Apple’s five billion dollar office space doesn’t have childcare. WTF?
In most ways, the Apple Park is the slickest office you’ve ever seen.
A two storey yoga studio, a 100,000 square foot gym with walls made to look like the ones in Steve Jobs’ favorite hotel in Yosemite National Park, and an air conditioning system that sucks air through from the natural environment into the office space so employees feel connected to the outside world… it’s pretty insane.
When the journalist from Wired who broke the story of the park to the Internet this morning asked Apple’s Chief Design Officer Jonathan Ive why exactly they needed a four-story glass door, Ive’s response was, “Well, it depends how you define need, doesn’t it?”
Which is funny, because the office-to-end-all-offices seems to be missing one pretty fundamental need: childcare facilities.
It’s not like other companies help their parents care for kids...
It’s not just Apple. Only 4 per cent of employers have childcare available either near or on-site in the US. Facebook built a new housing community near one one of its campuses a few years ago with a pub, bicycle shop, and a hairdresser, but no care facilities.
Not even parental leave is guaranteed – a national law requires mothers to have three months off, but a bunch of terms and conditions mean that a lot of companies can wiggle their way out of giving even that.
...but maybe they should.
You can look at this two ways: either it’s about the money (is providing childcare going to cost you or earn you?) or the principle (should working parents have to choose one or the other?) Unfortunately for Apple, public opinion on both approaches tends to point towards “Provide childcare, you cheapskates.”
On the money question: the evidence shows that you’ll have more productive workers who will make you more money if you make it easy for them to be parents, too. US companies lose $3 billion a year because of child-related absences – 65 per cent of parents have to leave work early or arrive late over once a month. Two thirds of employers find that providing childcare means employees stay on longer. 85 per cent of companies say it improves the quality of the employees they can recruit.

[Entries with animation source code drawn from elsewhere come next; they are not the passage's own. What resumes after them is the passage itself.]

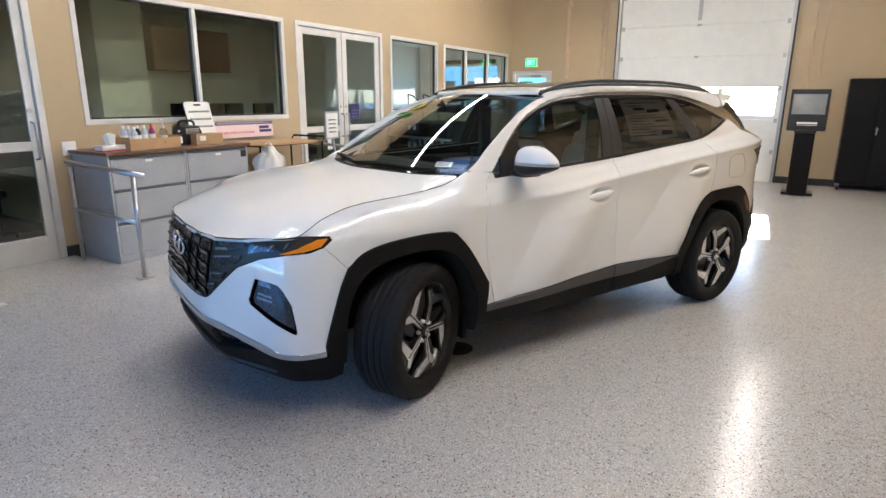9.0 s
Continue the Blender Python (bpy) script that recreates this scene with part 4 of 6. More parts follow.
    sheet("rear_pillar", side_line([(2.475, BELT(2.475) + 0.012), (2.610, BELT(2.61) + 0.012), (2.405, TOP(2.405) - 0.004), (2.32, TOP(2.32) - 0.004)]), fp, M_CLADGREY, car, 0.04)
    belt = [(u, BELT(u) - 0.002) for u in np.linspace(0.60, 3.02, 40)] + [(u, BELT(u) + 0.013) for u in np.linspace(3.0, 0.60, 40)]
    sheet("belt_moulding", side_line(belt), skirt(side, 0.0), M_BLACK, car, 0.05, 0.02)
    upper = [(u, TOP(u) - 0.022) for u in np.linspace(0.80, 2.96, 40)] + [(u, TOP(u) - 0.003) for u in np.linspace(2.99, 0.78, 40)]
    sheet("window_frame", side_line(upper), skirt(side, -0.002), M_BLACKGLOSS, car, 0.05, 0.02)
    sheet("mirror_sail", side_line([(0.615, BELT(0.615) + 0.012), (0.80, BELT(0.8) + 0.012), (0.775, 1.30), (0.80, TOP(0.80) - 0.018), (0.70, TOP(0.70) - 0.012), (0.62, 1.225)]), skirt(side, -0.003), M_BLACK, car, 0.04)
    wide = pchip([(0.58, 0.008), (1.0, 0.014), (2.0, 0.016), (2.4, 0.022), (2.7, 0.038), (2.95, 0.062), (3.03, 0.085)])
    strip = [(u, TOP(u) - 0.002) for u in np.linspace(0.60, 3.03, 60)] + [(u, TOP(u) - 0.002 + wide(u)) for u in np.linspace(3.03, 0.60, 60)]
    sheet("window_chrome", side_line(strip), skirt(side, 0.003), M_SATIN, car, 0.03, 0.012, label="satin chrome window strip")
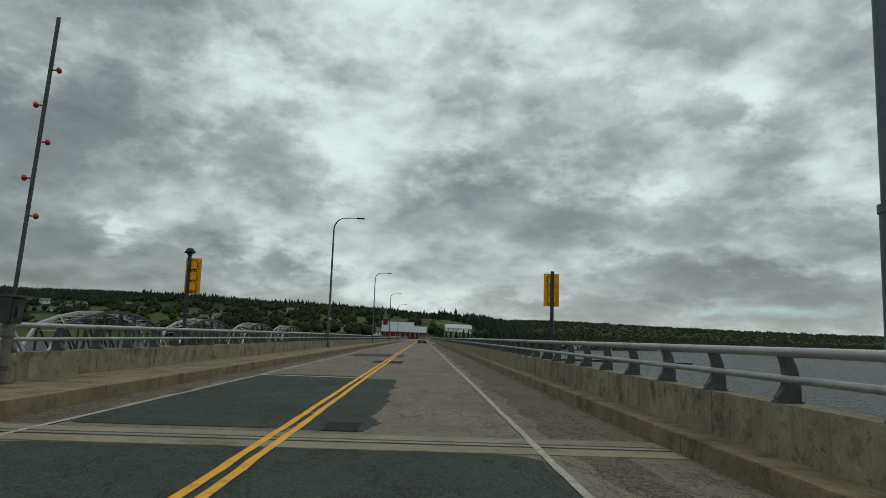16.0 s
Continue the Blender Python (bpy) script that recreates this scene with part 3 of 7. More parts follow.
def land_z(x, y):
    x, y = np.asarray(x, float), np.asarray(y, float)
    # far side of the strait
    d = y - np.interp(x, SHX, SHY) + waves(x, y, 0.02, 1.0) * 6
    rise = np.interp(x, (-1200, -300, -100, 0, 60, 160, 420, 2500), (0.10, 0.145, 0.095, 0.062, 0.056, 0.07, 0.115, 0.11))
    top = np.interp(x, (-1200, -500, -300, -50, 60, 160, 420, 900, 2500), (79, 75, 62, 50, 56, 68, 72, 52, 66))
    ramp = np.clip(d, 0, None) * rise
    far = WATER_Z - 5 + 5 * sstep(-30, 0, d) + 9.0 * sstep(0, 22, d) + top * (1 - np.exp(-ramp / top * 1.15)) + waves(x, y, 0.008, 4.0) * 2.2 * sstep(60, 300, d)
    far = far - 5.5 * np.exp(-((x - 25) / 110) ** 2 - ((y - 560) / 150) ** 2)
    # the road's embankment on the near side
    s, u = to_road(x, y)
    z0 = np.interp(s, HS, HZ) + np.interp(s, BS, BZ) * np.clip(u, -9, 9)
    right = np.interp(u, (0, 3, 5.5, 8, 12, 30, 60), (-0.5, -0.5, -0.45, -0.75, -2.2, -7.2, -16)) + np.where(u > 8, z0 * 0 + waves(x, y, 0.35, 2.0) * 0.12, 0)
    left = np.interp(-u, (0, 3, 6, 10, 14, 24, 40, 75, 110, 170), (-0.5, -0.5, -0.5, -0.75, -1.3, -3.2, -4.8, -7.4, -11, -18))
    steep = np.interp(-u, (0, 3, 6, 9, 14, 24, 40, 60, 80, 110), (-0.5, -0.5, -0.5, -1.0, -2.0, -4.2, -6.6, -9.0, -12.0, -17.0))
    left = left + (steep - left) * sstep(-236, -258, s)
    near = z0 + np.where(u > 0, right, left)
    end = sstep(-92, -70, y)
    near = near * (1 - end) + (WATER_Z - 5) * end
    left_end = sstep(-96, -60, y + 0.35 * (x + 14)) * sstep(-16, -30, x)
    near = near * (1 - left_end) + (WATER_Z - 4) * left_end
    return np.where(y < 120, np.maximum(near, np.where(x < -100, far, -99)), far)


def axis_steps(lo, a, b, hi, fine, grow=1.12):
    out = list(np.arange(a, b + 1e-6, fine))
    st, v = fine, out[-1]
    while v < hi:
        st *= grow
        v += st
        out.append(v)
    st, v = fine, out[0]
    while v > lo:
        st *= grow
        v -= st
        out.insert(0, v)
    return np.array(out)


gx = axis_steps(-4000, -60, 90, 4000, 2.0)
gy = axis_steps(-1500, -350, -60, 4200, 2.4, 1.06)
GX, GY = np.meshgrid(gx, gy)
GZ = land_z(GX, GY)
gi = np.arange(GX.size).reshape(GX.shape)
gq = np.stack([gi[:-1, :-1], gi[:-1, 1:], gi[1:, 1:], gi[1:, :-1]], -1).reshape(-1, 4)
ground = arrays_mesh("ground", np.stack([GX, GY, GZ], -1).reshape(-1, 3), gq, M_LAND)
for p in ground.data.polygons:
    p.use_smooth = True
tagged(ground, "scrubby green banks, fields and wooded hills round the strait", "ground", kind="structure")
bm = bmesh.new()
vs = [bm.verts.new(p) for p in ((-4500, -1500, WATER_Z), (4500, -1500, WATER_Z), (4500, 4500, WATER_Z), (-4500, 4500, WATER_Z))]
bm.faces.new(vs)
water = part("water", bm, M_WATER)
tagged(water, "grey rippled water of a sea strait under cloud", "water", kind="structure")

# ---- approach road ----
ROAD_START, DECK0, LEAF0, GRATE0, GRATE1, LEAF1, DECK1, BRIDGE1 = -350.0, -82.2, -41.7, -37.3, -3.9, -0.55, 9.2, 362.0


def edge_r(s):
    return float(np.interp(s, (-350, -200, -157, -136, -130, -115, -100, -90), (3.62, 3.6, 3.8, 3.84, 4.0, 4.3, 4.65, 5.05)))


def edge_l(s):
    return float(np.interp(s, (-350, -141, -131, -112, -88), (-3.65, -3.62, -4.5, -5.2, -5.2)))


bm = bmesh.new()
strip(bm, ROAD_START, DECK0, [edge_l, -1.7, 0, 1.7, edge_r], [0, 0, 0, 0, 0], 2.0)
strip(bm, ROAD_START, DECK0, [edge_r, edge_r], [0, -0.3], 2.0)
road = part("road", bm, M_ROAD)
tagged(road, "worn reddish two-lane asphalt road, cracked and patched", "road", kind="structure")


def shoulder(name, s0, s1, us, hs, material, label):
    bm = bmesh.new()
    strip(bm, s0, s1, us, hs, 1.5)
    bmesh.ops.recalc_face_normals(bm, faces=list(bm.faces))
    return tagged(part(name, bm, material), label, "verge", kind="structure")


shoulder("verge_right", ROAD_START, -84, [edge_r, lambda s: edge_r(s) + 0.35, 5.4, 7.0, 10.5], [-0.025, -0.035, -0.12, -0.35, -1.7], M_SOIL, "grassy earth verge beside the road")
shoulder("verge_left", ROAD_START, -114, [edge_l, lambda s: edge_l(s) - 0.4, -6.4, -8.6, -13.0], [-0.02, -0.03, -0.14, -0.35, -1.3], M_SOIL, "grassy earth verge beside the road")
shoulder("gravel_apron", -114, -84.5, [-5.2, -7, -10, lambda s: float(np.interp(s, (-114, -104, -95, -84), (-8.6, -10.5, -13.0, -14.0))),
                                       lambda s: float(np.interp(s, (-114, -104, -95, -84), (-13, -13.5, -16.0, -17.0)))], [-0.012, -0.03, -0.06, -0.10, -1.6], M_GRAVEL, "grey gravel lay-by beside the bridge")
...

And then there’s just the principle. Over a third of mothers in a recent survey of American women said they do more work at home, compared to just seven per cent of men. The women also said they felt pressured to be both the perfect worker and the perfect mom – which isn’t exactly easy to do when your workplace doesn’t acknowledge that raising a kid takes time.
Race plays a part in the discussion too. Over 70 per cent of black mothers are the primary or sole earner in their household, compared to just under 40 per cent of white mothers. Making them face the choice of going to work, or caring for their child, is all the more unpleasant a decision to have to make if you’re the one bringing home most of the money.
It’s expensive, but not that expensive
So why not pay for it? The obvious reason is the cost of setting it up (though that didn’t seem to have been Apple’s main concern in this case, considering their office cost 5 billion dollars.)
But evidence shows you tend to make the money back. A daycare center for 100 kids would cost around $2 million to create, and $1 million a year to run. But Patagonia, a big American firm with good childcare facilities, say they earned their investment back again from tax credits, increased employee engagement and the fact that every mother who took maternity leave always came back afterwards.
On-site childcare isn’t the only available option, either. Instead of doing it themselves, technology company Intel partnered with a bunch of local childcare centers in the area and paid them to provide childcare for their employees. Another option is to be more flexible about people’s working hours – allowing them to work from home, for example.
Apple probably just thinks someone else should pay for it. Like you. Or the state.
Some people – like Apple, it seems – think it shouldn’t really be the employer’s problem to deal with childcare costs. Either people can pay for it themselves – after all, they did decide to have kids – or it could be funded by tax money.
At the end of the day it’s a question of what kind of company culture you want to create. But it's also a question of how sustainable that culture around parenting and working is. You wouldn’t have much of an economy without children, but if you take all their parents out of the workforce to take care of them, that doesn’t seem to do much good for the economy either.
In Apple’s case, they clearly just don’t feel like they should be the ones to pay the price. Evidence shows that decision might stab them in the back later… good thing they’ve got a yoga studio to help them stay calm when it does.